▶ **Goal of the exercise**:
Please transcribe the data that follows without the pictures, keeping every word the same.

▶ **Data excerpt**:
◇ ◇ ◇

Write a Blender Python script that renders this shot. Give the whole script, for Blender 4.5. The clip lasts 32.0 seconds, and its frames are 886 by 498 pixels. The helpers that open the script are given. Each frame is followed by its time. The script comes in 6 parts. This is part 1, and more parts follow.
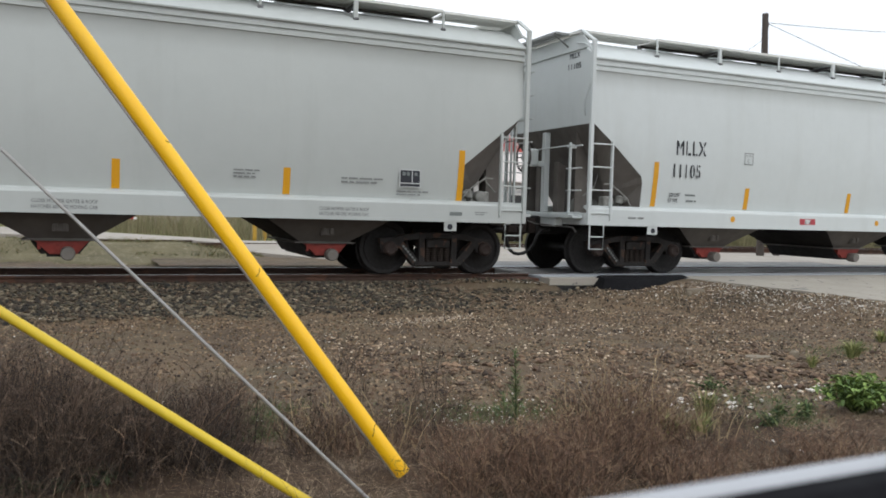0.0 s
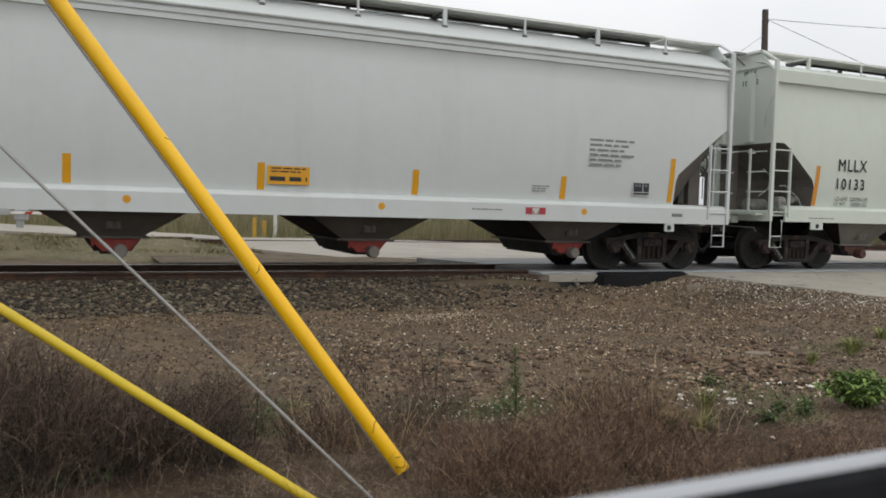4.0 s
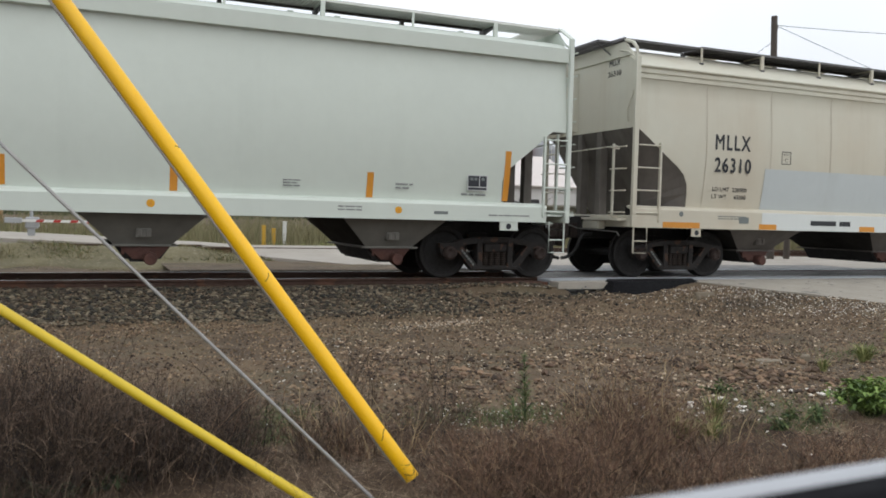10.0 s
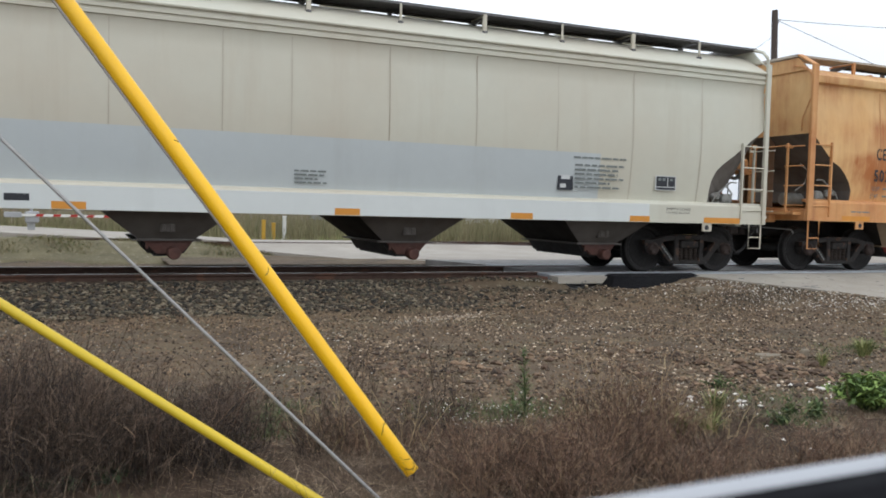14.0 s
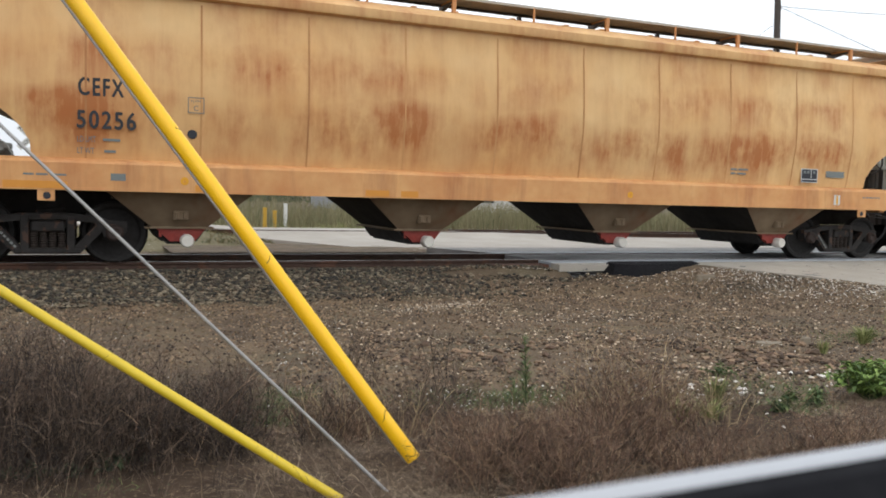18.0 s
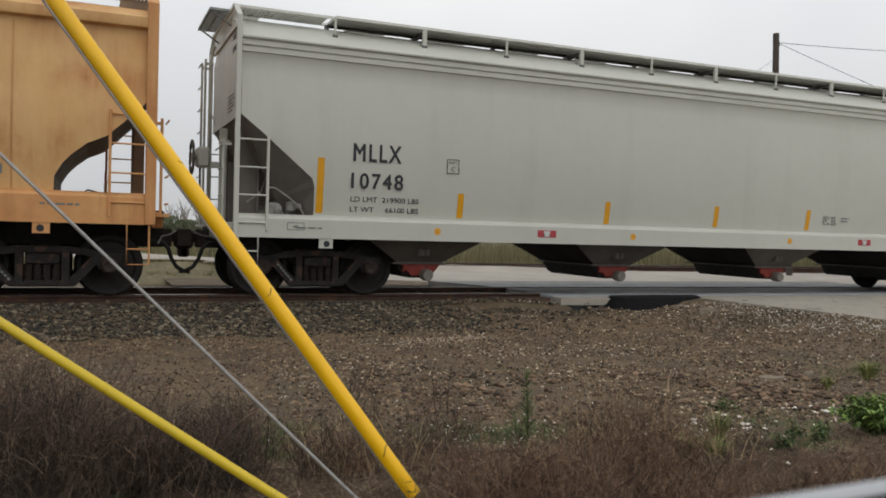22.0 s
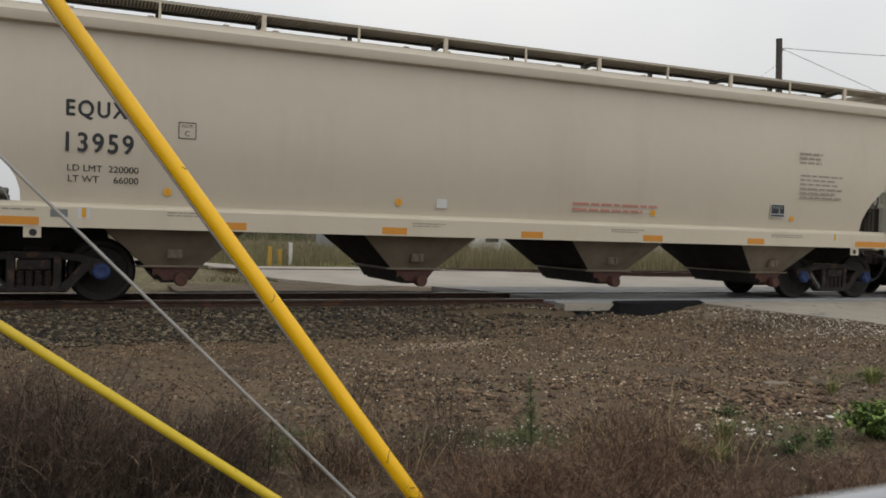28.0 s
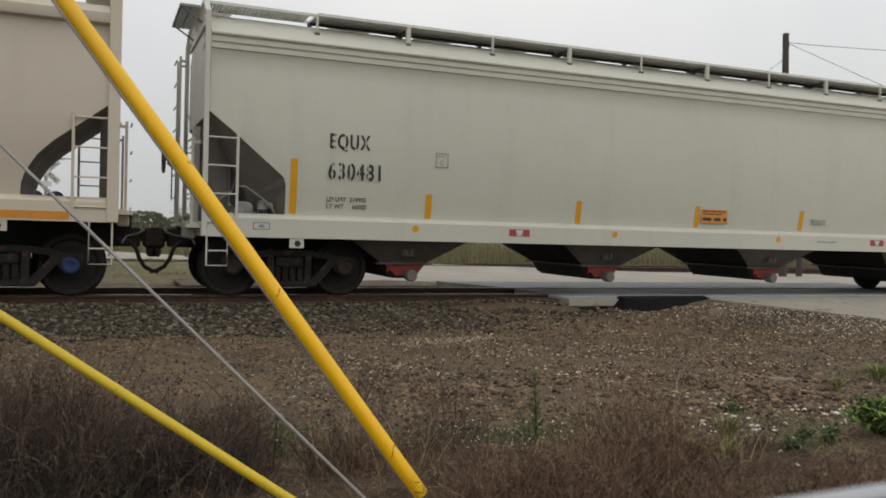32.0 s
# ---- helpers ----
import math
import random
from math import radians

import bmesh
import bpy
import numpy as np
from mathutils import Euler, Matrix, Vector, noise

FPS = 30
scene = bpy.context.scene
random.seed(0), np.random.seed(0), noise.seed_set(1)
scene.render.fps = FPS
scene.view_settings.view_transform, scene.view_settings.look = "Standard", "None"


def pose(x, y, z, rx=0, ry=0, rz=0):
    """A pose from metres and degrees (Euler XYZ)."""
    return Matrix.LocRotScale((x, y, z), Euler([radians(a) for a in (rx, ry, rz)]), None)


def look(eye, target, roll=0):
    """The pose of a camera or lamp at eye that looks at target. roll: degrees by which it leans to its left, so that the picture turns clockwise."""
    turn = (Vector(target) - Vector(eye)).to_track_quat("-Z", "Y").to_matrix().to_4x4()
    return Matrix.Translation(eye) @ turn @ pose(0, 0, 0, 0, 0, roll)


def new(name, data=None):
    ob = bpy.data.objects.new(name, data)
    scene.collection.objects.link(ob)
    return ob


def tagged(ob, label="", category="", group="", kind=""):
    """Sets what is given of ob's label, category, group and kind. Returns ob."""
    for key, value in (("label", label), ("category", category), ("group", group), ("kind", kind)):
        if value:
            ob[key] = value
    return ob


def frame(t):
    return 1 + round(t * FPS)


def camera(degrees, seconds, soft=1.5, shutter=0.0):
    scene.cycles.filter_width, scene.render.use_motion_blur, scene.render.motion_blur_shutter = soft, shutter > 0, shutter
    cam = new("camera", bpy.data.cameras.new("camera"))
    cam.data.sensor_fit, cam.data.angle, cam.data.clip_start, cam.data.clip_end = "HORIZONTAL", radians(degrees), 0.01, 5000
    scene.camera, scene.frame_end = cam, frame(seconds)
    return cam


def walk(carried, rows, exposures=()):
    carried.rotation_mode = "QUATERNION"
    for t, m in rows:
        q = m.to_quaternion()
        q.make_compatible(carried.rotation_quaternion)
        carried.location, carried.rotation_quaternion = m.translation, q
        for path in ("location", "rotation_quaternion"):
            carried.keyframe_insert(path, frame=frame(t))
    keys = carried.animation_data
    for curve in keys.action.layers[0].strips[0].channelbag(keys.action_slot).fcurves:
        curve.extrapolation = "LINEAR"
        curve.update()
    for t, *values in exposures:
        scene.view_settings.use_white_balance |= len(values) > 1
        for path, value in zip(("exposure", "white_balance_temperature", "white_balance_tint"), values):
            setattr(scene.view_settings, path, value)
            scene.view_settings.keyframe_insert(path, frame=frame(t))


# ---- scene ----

EXPOSURES = ((0, 0.04, 6250, 10), (1, -0.12, 6350, 10), (2, -0.18, 6450, 10), (3, -0.28, 6550, 10), (6, -0.25, 6500, 10), (9, -0.2, 6450, 10), (10, -0.1, 6300, 10), (11, 0.03, 6150, 10), (12, -0.25, 6800, 10), (13, -0.1, 6400, 10),
             (14, 0.03, 6100, 10), (17, 0.14, 6150, 10), (18, 0.15, 6300, 10), (20, 0.1, 6150, 10), (21, -0.08, 5850, 10), (22, -0.45, 6600, 10), (23, -0.42, 6500, 10), (25, -0.55, 6500, 10), (28, -0.52, 6700, 10), (32, -0.52, 6700, 10))
CLOUD, SUN_POWER = 11.2, 0.5

# Camera: held by hand inside a parked vehicle; it turns a little but does not travel.
EYE = Vector((0, 0, 1.12))
cam = camera(56.2, 32.0, soft=1.75)
cam.data.dof.use_dof, cam.data.dof.focus_distance, cam.data.dof.aperture_fstop = True, 8.5, 3.8


def aim(yaw, pitch, roll):
    """The held camera, turned yaw degrees to the right of the track's normal, tipped by pitch and leaning by roll."""
    a, b = radians(yaw), radians(pitch)
    return look(EYE, EYE + Vector((math.sin(a) * math.cos(b), math.cos(a) * math.cos(b), math.sin(b))), roll)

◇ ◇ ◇

▶ **Solution**:
Write a Blender Python script that renders this shot. Give the whole script, for Blender 4.5. The clip lasts 32.0 seconds, and its frames are 886 by 498 pixels. The helpers that open the script are given. Each frame is followed by its time. The script comes in 6 parts. This is part 1, and more parts follow.
0.0 s
4.0 s
10.0 s
14.0 s
18.0 s
22.0 s
28.0 s
32.0 s
# ---- helpers ----
import math
import random
from math import radians

import bmesh
import bpy
import numpy as np
from mathutils import Euler, Matrix, Vector, noise

FPS = 30
scene = bpy.context.scene
random.seed(0), np.random.seed(0), noise.seed_set(1)
scene.render.fps = FPS
scene.view_settings.view_transform, scene.view_settings.look = "Standard", "None"


def pose(x, y, z, rx=0, ry=0, rz=0):
    """A pose from metres and degrees (Euler XYZ)."""
    return Matrix.LocRotScale((x, y, z), Euler([radians(a) for a in (rx, ry, rz)]), None)


def look(eye, target, roll=0):
    """The pose of a camera or lamp at eye that looks at target. roll: degrees by which it leans to its left, so that the picture turns clockwise."""
    turn = (Vector(target) - Vector(eye)).to_track_quat("-Z", "Y").to_matrix().to_4x4()
    return Matrix.Translation(eye) @ turn @ pose(0, 0, 0, 0, 0, roll)


def new(name, data=None):
    ob = bpy.data.objects.new(name, data)
    scene.collection.objects.link(ob)
    return ob


def tagged(ob, label="", category="", group="", kind=""):
    """Sets what is given of ob's label, category, group and kind. Returns ob."""
    for key, value in (("label", label), ("category", category), ("group", group), ("kind", kind)):
        if value:
            ob[key] = value
    return ob


def frame(t):
    return 1 + round(t * FPS)


def camera(degrees, seconds, soft=1.5, shutter=0.0):
    scene.cycles.filter_width, scene.render.use_motion_blur, scene.render.motion_blur_shutter = soft, shutter > 0, shutter
    cam = new("camera", bpy.data.cameras.new("camera"))
    cam.data.sensor_fit, cam.data.angle, cam.data.clip_start, cam.data.clip_end = "HORIZONTAL", radians(degrees), 0.01, 5000
    scene.camera, scene.frame_end = cam, frame(seconds)
    return cam


def walk(carried, rows, exposures=()):
    carried.rotation_mode = "QUATERNION"
    for t, m in rows:
        q = m.to_quaternion()
        q.make_compatible(carried.rotation_quaternion)
        carried.location, carried.rotation_quaternion = m.translation, q
        for path in ("location", "rotation_quaternion"):
            carried.keyframe_insert(path, frame=frame(t))
    keys = carried.animation_data
    for curve in keys.action.layers[0].strips[0].channelbag(keys.action_slot).fcurves:
        curve.extrapolation = "LINEAR"
        curve.update()
    for t, *values in exposures:
        scene.view_settings.use_white_balance |= len(values) > 1
        for path, value in zip(("exposure", "white_balance_temperature", "white_balance_tint"), values):
            setattr(scene.view_settings, path, value)
            scene.view_settings.keyframe_insert(path, frame=frame(t))


# ---- scene ----

EXPOSURES = ((0, 0.04, 6250, 10), (1, -0.12, 6350, 10), (2, -0.18, 6450, 10), (3, -0.28, 6550, 10), (6, -0.25, 6500, 10), (9, -0.2, 6450, 10), (10, -0.1, 6300, 10), (11, 0.03, 6150, 10), (12, -0.25, 6800, 10), (13, -0.1, 6400, 10),
             (14, 0.03, 6100, 10), (17, 0.14, 6150, 10), (18, 0.15, 6300, 10), (20, 0.1, 6150, 10), (21, -0.08, 5850, 10), (22, -0.45, 6600, 10), (23, -0.42, 6500, 10), (25, -0.55, 6500, 10), (28, -0.52, 6700, 10), (32, -0.52, 6700, 10))
CLOUD, SUN_POWER = 11.2, 0.5

# Camera: held by hand inside a parked vehicle; it turns a little but does not travel.
EYE = Vector((0, 0, 1.12))
cam = camera(56.2, 32.0, soft=1.75)
cam.data.dof.use_dof, cam.data.dof.focus_distance, cam.data.dof.aperture_fstop = True, 8.5, 3.8


def aim(yaw, pitch, roll):
    """The held camera, turned yaw degrees to the right of the track's normal, tipped by pitch and leaning by roll."""
    a, b = radians(yaw), radians(pitch)
    return look(EYE, EYE + Vector((math.sin(a) * math.cos(b), math.cos(a) * math.cos(b), math.sin(b))), roll)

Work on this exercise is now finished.